On the other hand, the daily reminds that entrepreneurs in Slovakia still face funding challenges.
“Slovakia has seen a stream of EU research and innovation funding worth nearly €4bn since it joined the bloc 13 years ago,” Financial Times wrote. “However, private capital can be tough to find, which can stifle late-stage projects at a crucial stage of growth.”
The daily also criticises the legislation which seems to favour larger companies over smaller enterprises and wrote tax breaks appear to benefit foreign investors promising to bring manufacturing jobs to the country more than smaller innovative ventures.
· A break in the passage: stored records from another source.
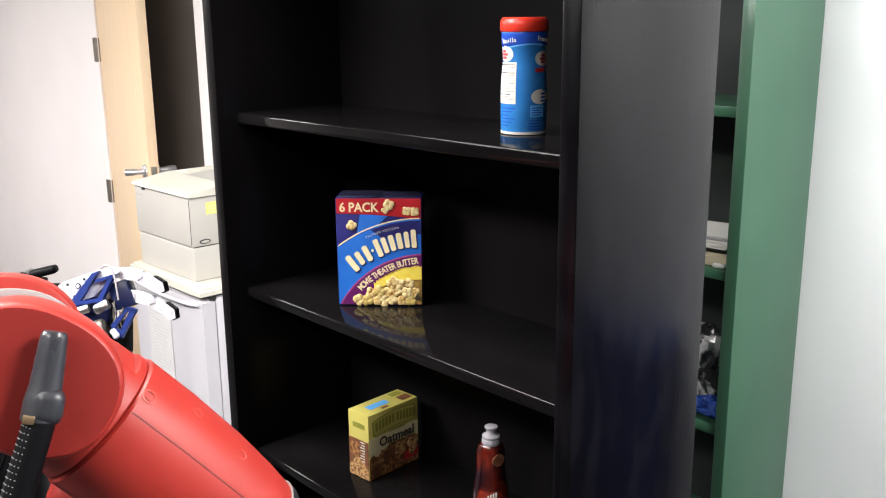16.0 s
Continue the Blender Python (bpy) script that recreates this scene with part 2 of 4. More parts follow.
# ---- door ----
def room_door():
    ob = thing("door_1", pose(-3.37, 1.235, 0, 0, 0, -12.0), "pale birch veneer door standing ajar, with steel lever handles", "door", kind="structure")
    part("leaf", box(0.0, 0.869, -0.022, 0.022, 0.012, 2.08, bevel=0.002), M_WOOD, ob)
    for z in (0.16, 0.90, 1.64):
        bm = pipe([(-0.010, -0.036, z - 0.062), (-0.010, -0.036, z + 0.062)], 0.009)
        box(-0.040, -0.012, -0.0475, -0.040, z - 0.06, z + 0.06, bm=bm)
        box(-0.009, 0.006, -0.036, -0.0215, z - 0.06, z + 0.06, bm=bm)
        part("hinge", bm, M_HINGE, ob, "worn steel door hinge")
    part("latch_plate", box(0.8693, 0.872, -0.013, 0.013, 1.082, 1.142, bevel=0.001), M_HINGE, ob, "dull steel latch plate")
    for s in (-1, 1):
        bm = lathe([(0.033, 0), (0.033, 0.008), (0.026, 0.014), (0.018, 0.016)], 24, m=pose(0.809, s * 0.0225, 1.116, 90 if s < 0 else -90))
        pipe([(0.809, s * 0.03, 1.116), (0.809, s * 0.055, 1.116), (0.806, s * 0.075, 1.116)], 0.0135, bm=bm)
        pipe([(0.807, s * 0.070, 1.116), (0.801, s * 0.100, 1.1155), (0.796, s * 0.110, 1.115)], 0.0165, bm=bm)
        part("lever_handle", bm, M_NICKEL, ob, "brushed steel lever handle")
    return ob


room_door()

# ---- black bookcase ----
SHELF = (0.05, 0.366, 0.681, 0.997, 1.313, 1.626)


def black_bookcase():
    W, T, D, top = 0.76, 0.0264, 0.271, 2.02
    ob = thing("bookcase", pose(0, 0, 0), "tall open bookcase in glossy black, with smudged sides", "bookcase")
    part("side_panel", box(-T, 0, 0, D, 0, top, bevel=0.0015), M_BLACK, ob)
    part("side_panel", box(W, W + T, 0, D, 0, top, bevel=0.0015), M_BLACKSIDE, ob, "smudged dark side panel reflecting the added blue block")
    part("back_panel", box(0, W, D - 0.008, D - 0.002, 0, top), M_BACKBOARD, ob, "matt black back panel")
    part("top_panel", box(0, W, 0.001, D - 0.008, top - 0.025, top, bevel=0.001), M_BLACK, ob)
    part("plinth", box(0, W, 0.012, 0.028, 0.0, SHELF[0] - 0.02), M_BLACK, ob)
    for z in SHELF:
        part("shelf", box(0.0005, W - 0.0005, 0.0355, D - 0.0085, z - 0.019, z, bevel=0.003, seg=3), M_SHELF, ob)
    for z in SHELF[2:5]:
        for y in (0.07, 0.22):
            part("shelf_pin", lathe([(0.0035, 0), (0.0035, 0.012)], 10, m=pose(0.0, y, z - 0.023, 0, 90)), M_CHROME, ob)
    return ob


M_SHELF = mat("black_shelf_lacquer", (0.0030, 0.0027, 0.0029), 0.11, colour2=(0.0055, 0.005, 0.0052), scale=6, stretch=(0.5, 1, 1), rough_var=0.03, bump=0.05, bump_scale=150, spec=0.13)
black_bookcase()


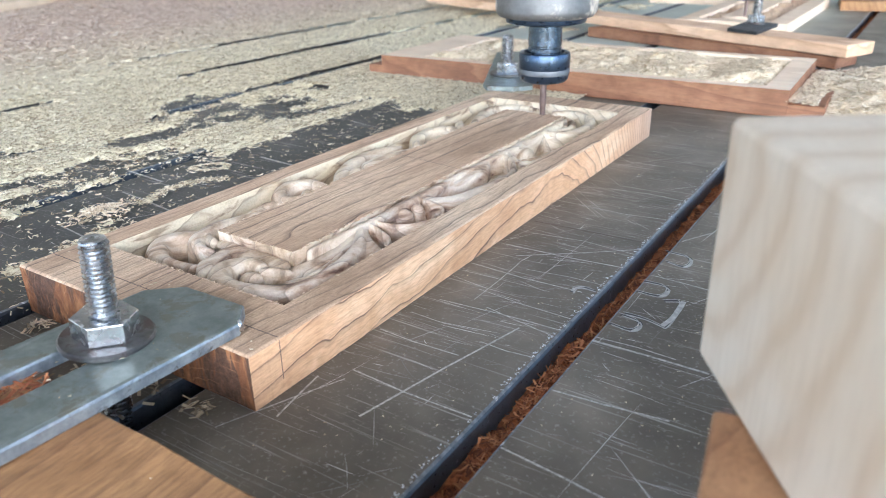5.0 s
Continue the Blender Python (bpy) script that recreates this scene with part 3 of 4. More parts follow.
    scroll([(-103, 168), (-115, 187), (-123, 208), (-126, 232), (-119, 254)], (3.2, 5.8, 6.4, 6.0, 2.6), (-2.2, -0.9, -1.0, -2.2))
    lump(-109, 194, 5.4, -1.4)
    scroll([(-112, 208), (-112, 232), (-106, 262)], (5.0, 5.4, 2.6), (-2.0, -1.4, -2.6))
    scroll([(-126, 112), (-121, 126), (-112, 138)], (0.8, 3.4, 3.0), (-10.0, -5.0, -4.0))
    scroll([(-114, 266), (-124, 284), (-124, 304), (-113, 314), (-104, 304)], (3.2, 6.0, 6.2, 5.4, 3.4), (-2.4, -1.2, -1.8))
    lump(-109, 291, 4.6, -2.4)
    scroll([(-108, 320), (-117, 332), (-126, 348)], (4.0, 4.8, 1.6), (-2.4, -2.0, -6.0))
    # rough ridge beside the raised field
    scroll([(-47.5, 84), (-46.5, 140), (-47, 220), (-46.5, 300), (-48, 374)], (2.6, 3.6, 4.0, 4.2, 3.6), -0.7, 0.0, 5.0)
    # tool ripple and small bruises
    h[:] = h - 0.00005 * (1 + np.sin((gx * 0.75 + gy * 0.66) * 2 * np.pi / 0.0021)) * (h > FLOOR + 0.002)
    h[:] = h + 0.0004 * fbm(rx, ry, 60, 2, 1.0)
    h[:] = np.minimum(h, -0.0004)
    raised = (rx > CX0) & (rx < CX1) & (ry > CY0) & (ry < CY1)
    inside = (rx > PX0) & (rx < PX1) & (ry > PY0) & (ry < PY1)
    return np.where(raised | ~inside, 0.0, h), raised, inside


def ticks(lo, hi, step, cuts):
    """Even ticks with a doubled one at each cut, for steep walls."""
    a = np.arange(lo, hi, step)
    a = np.append(a, hi)
    for c in cuts:
        a = a[np.abs(a - c) > step * 0.45]
        a = np.append(a, (c - 0.0002, c + 0.0002))
    return np.sort(a)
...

“Another problem is a scarcity of workers with skills and business experience,” Financial Times wrote. “While many Slovak expats could bring valuable business experience from abroad, the country’s political climate, marked by endless corruption scandals, does little to encourage them to return home.”
In this respect, however, Financial Times praise the initiatives to fight corruption, digitise public services, set up better schools, and encourage Slovaks abroad to return home. The paper wrote that these initiatives that have popped up around the country are sometimes founded or backed by successful entrepreneurs.
“Other Slovak entrepreneurs have joined advisory boards of younger startups or become angel investors themselves,” Financial Times wrote.